INSTRUCTIONS FOR THE TASK → Report the number of lines that hold the string "Vector". Leave out any other text.

**** STORED DATA

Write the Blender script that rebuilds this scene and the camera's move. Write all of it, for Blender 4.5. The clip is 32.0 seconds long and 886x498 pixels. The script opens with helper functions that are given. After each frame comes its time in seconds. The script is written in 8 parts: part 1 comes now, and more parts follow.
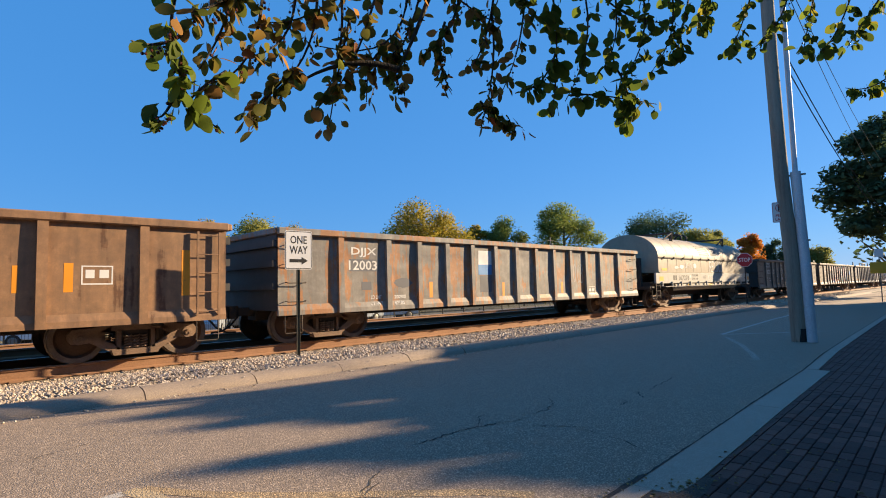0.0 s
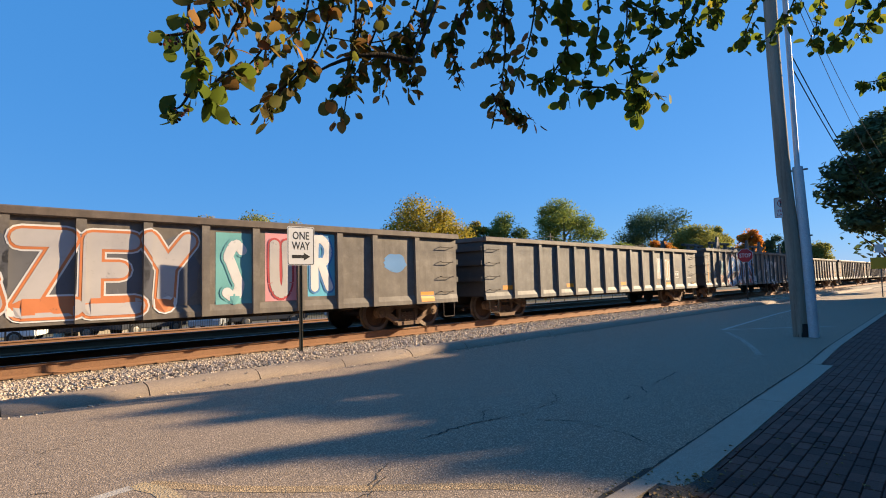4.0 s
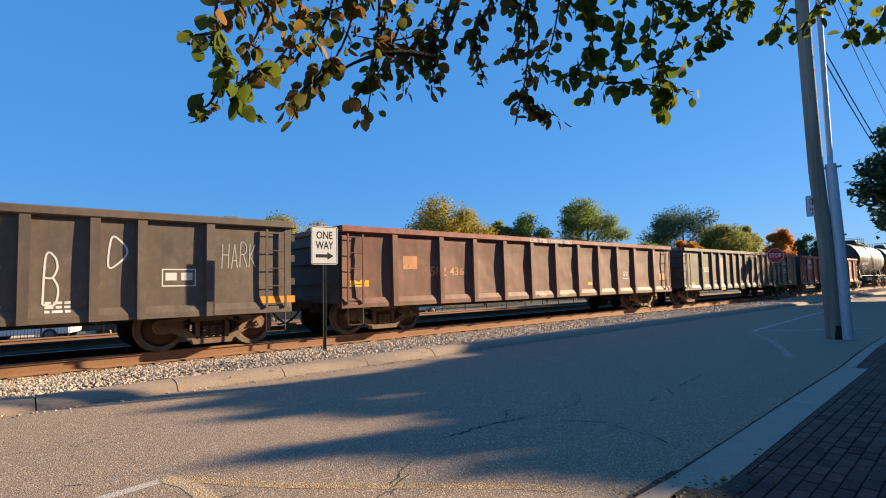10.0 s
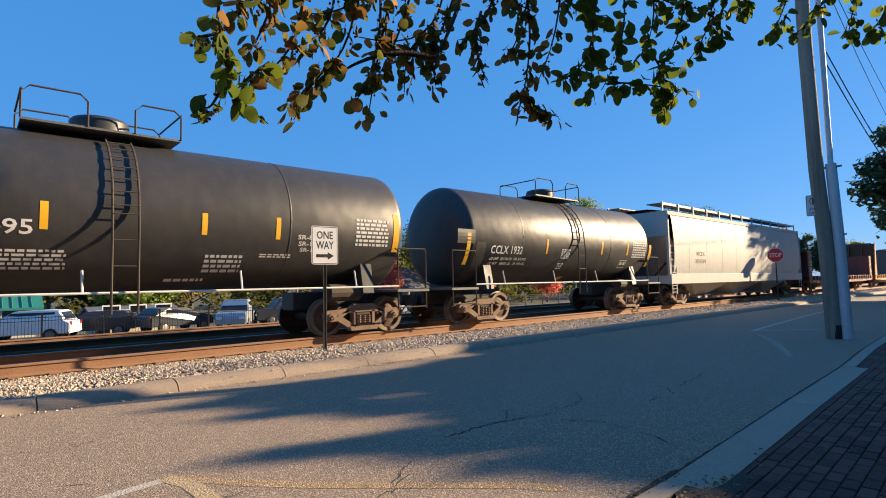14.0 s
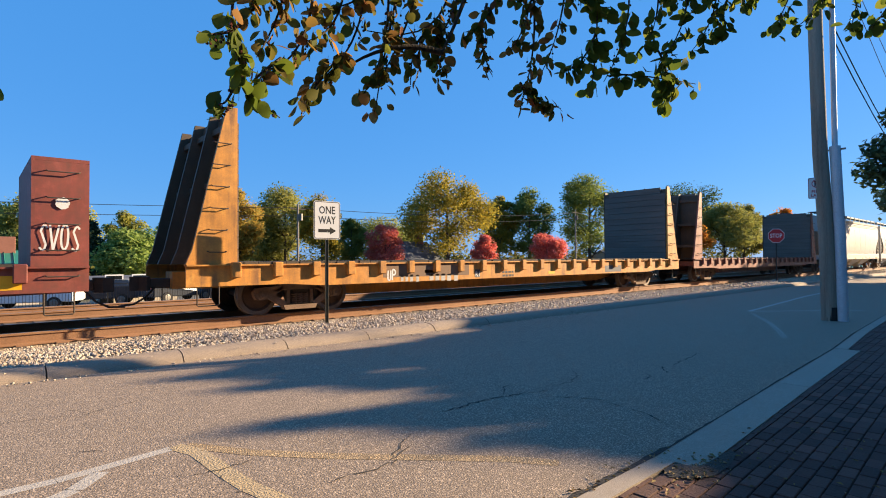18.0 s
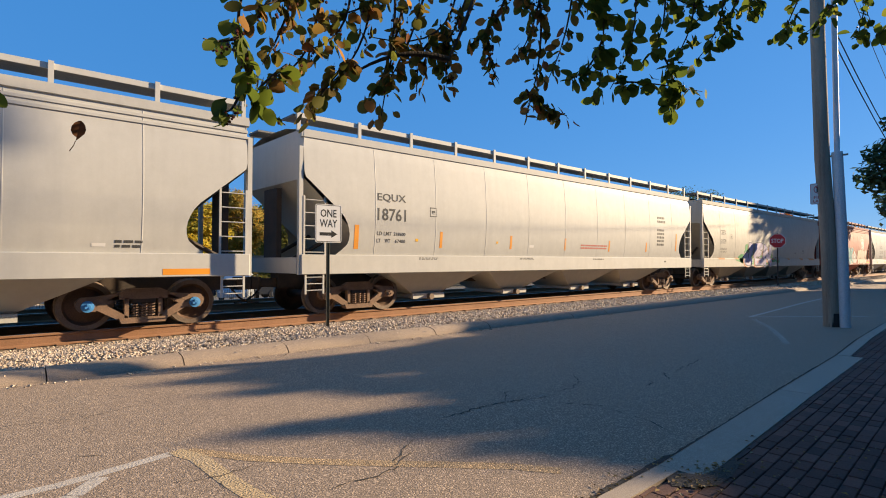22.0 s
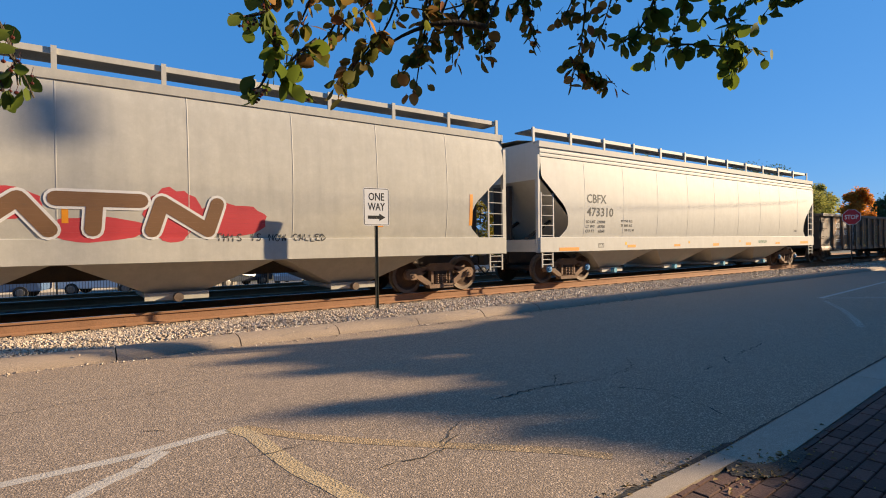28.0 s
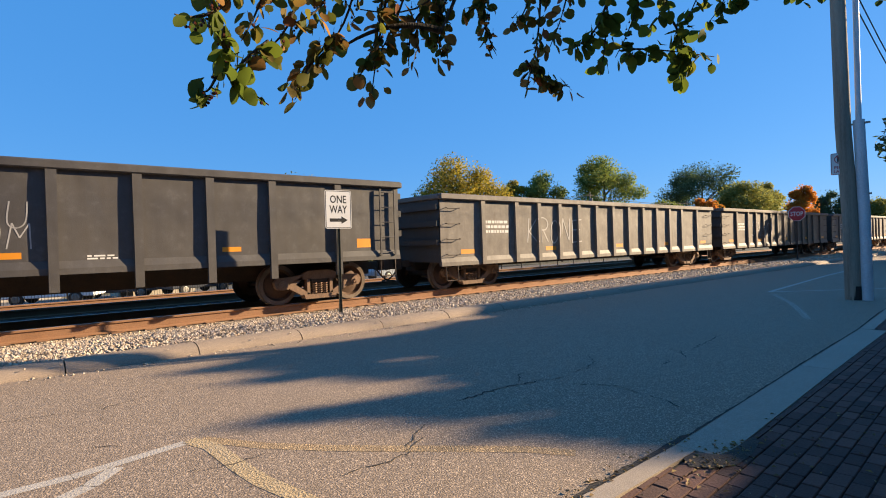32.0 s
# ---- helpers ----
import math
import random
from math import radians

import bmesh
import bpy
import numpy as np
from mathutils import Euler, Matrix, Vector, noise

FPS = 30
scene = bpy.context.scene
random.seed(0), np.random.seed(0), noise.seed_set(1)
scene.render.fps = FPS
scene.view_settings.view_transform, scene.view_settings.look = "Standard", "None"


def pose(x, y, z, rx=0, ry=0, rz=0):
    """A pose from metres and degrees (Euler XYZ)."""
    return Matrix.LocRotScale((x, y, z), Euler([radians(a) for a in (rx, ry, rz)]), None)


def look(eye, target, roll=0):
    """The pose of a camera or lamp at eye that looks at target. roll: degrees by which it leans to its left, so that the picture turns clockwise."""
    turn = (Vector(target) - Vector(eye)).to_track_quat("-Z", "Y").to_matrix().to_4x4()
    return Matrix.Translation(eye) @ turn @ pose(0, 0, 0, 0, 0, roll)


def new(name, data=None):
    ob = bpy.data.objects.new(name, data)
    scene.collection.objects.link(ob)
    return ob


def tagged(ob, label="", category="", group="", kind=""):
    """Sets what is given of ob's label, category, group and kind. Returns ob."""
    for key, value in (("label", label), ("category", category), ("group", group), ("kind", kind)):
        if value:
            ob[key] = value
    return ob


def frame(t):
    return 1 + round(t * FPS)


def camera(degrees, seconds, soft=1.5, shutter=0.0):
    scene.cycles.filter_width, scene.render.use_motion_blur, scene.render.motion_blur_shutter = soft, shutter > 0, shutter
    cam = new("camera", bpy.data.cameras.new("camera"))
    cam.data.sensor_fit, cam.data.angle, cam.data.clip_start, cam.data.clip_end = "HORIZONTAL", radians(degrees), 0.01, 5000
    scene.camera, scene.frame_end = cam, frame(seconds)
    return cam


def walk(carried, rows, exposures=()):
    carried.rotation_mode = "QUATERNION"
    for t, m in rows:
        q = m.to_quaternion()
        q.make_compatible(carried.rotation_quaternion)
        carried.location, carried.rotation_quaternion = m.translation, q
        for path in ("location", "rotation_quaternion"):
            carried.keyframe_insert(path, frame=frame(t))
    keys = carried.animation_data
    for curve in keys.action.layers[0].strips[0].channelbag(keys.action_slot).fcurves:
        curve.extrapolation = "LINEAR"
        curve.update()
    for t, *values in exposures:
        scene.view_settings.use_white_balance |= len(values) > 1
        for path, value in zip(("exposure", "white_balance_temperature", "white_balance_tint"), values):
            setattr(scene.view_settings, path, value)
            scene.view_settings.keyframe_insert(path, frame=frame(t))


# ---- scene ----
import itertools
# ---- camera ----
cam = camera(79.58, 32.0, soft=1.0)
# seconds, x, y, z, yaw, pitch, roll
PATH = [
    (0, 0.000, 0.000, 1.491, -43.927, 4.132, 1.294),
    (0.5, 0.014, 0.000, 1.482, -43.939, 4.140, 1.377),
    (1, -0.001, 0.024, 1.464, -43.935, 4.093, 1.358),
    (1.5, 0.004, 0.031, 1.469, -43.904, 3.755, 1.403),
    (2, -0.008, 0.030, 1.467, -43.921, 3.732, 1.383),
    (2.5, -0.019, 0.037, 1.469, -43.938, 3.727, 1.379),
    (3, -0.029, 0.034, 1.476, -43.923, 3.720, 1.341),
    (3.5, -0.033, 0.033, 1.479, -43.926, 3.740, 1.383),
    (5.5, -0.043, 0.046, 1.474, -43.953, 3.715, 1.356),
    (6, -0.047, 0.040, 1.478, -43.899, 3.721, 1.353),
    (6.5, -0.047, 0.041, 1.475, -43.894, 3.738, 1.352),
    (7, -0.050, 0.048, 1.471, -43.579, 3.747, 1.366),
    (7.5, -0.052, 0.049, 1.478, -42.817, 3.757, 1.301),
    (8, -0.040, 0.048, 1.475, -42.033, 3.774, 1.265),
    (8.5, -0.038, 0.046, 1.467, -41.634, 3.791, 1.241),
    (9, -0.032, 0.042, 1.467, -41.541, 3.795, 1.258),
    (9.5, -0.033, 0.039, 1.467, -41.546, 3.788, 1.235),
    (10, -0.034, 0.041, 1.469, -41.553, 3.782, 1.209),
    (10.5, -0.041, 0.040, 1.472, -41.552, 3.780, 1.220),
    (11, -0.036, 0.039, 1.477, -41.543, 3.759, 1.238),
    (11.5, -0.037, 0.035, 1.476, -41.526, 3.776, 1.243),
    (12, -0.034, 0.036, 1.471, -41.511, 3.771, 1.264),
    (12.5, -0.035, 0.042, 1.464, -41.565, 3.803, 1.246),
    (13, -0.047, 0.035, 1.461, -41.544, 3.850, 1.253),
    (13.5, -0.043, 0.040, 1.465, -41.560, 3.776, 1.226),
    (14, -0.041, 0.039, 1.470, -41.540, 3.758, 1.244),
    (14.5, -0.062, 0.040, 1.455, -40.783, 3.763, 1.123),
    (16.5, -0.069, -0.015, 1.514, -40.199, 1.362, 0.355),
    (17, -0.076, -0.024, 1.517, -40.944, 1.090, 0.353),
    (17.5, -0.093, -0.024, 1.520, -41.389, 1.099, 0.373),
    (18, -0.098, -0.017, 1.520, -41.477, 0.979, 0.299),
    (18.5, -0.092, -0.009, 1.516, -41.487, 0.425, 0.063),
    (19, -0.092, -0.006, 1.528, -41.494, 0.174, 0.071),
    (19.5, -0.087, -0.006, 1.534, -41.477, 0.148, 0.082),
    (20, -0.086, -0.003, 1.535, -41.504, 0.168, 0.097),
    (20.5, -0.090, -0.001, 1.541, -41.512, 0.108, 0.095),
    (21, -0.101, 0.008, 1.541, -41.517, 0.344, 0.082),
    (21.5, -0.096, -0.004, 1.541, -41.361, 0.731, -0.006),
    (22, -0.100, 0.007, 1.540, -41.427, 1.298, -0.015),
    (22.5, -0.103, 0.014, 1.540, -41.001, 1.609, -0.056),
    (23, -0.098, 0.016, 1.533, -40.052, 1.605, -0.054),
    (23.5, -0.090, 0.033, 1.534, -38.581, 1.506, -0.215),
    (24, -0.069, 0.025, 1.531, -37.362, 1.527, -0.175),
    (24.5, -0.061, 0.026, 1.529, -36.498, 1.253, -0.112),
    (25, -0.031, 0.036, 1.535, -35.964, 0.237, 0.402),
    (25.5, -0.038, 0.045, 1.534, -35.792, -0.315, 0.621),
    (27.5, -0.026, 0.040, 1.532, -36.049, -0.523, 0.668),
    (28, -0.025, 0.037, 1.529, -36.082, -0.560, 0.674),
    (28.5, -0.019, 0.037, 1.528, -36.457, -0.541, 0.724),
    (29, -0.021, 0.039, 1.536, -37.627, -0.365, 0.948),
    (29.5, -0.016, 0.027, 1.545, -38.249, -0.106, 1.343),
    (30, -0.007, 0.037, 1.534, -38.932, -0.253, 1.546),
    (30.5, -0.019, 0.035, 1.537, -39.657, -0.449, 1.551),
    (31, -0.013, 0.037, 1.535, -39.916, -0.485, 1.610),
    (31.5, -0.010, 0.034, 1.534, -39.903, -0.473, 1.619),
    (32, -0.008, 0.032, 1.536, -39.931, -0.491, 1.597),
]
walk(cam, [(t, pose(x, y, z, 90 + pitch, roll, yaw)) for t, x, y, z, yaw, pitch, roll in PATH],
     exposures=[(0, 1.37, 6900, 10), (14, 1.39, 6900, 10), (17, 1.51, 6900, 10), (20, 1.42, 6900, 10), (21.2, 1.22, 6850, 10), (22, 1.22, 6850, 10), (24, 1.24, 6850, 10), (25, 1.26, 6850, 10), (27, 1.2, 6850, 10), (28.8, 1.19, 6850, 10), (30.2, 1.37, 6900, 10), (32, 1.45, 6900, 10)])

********

OUTPUT BELOW → 2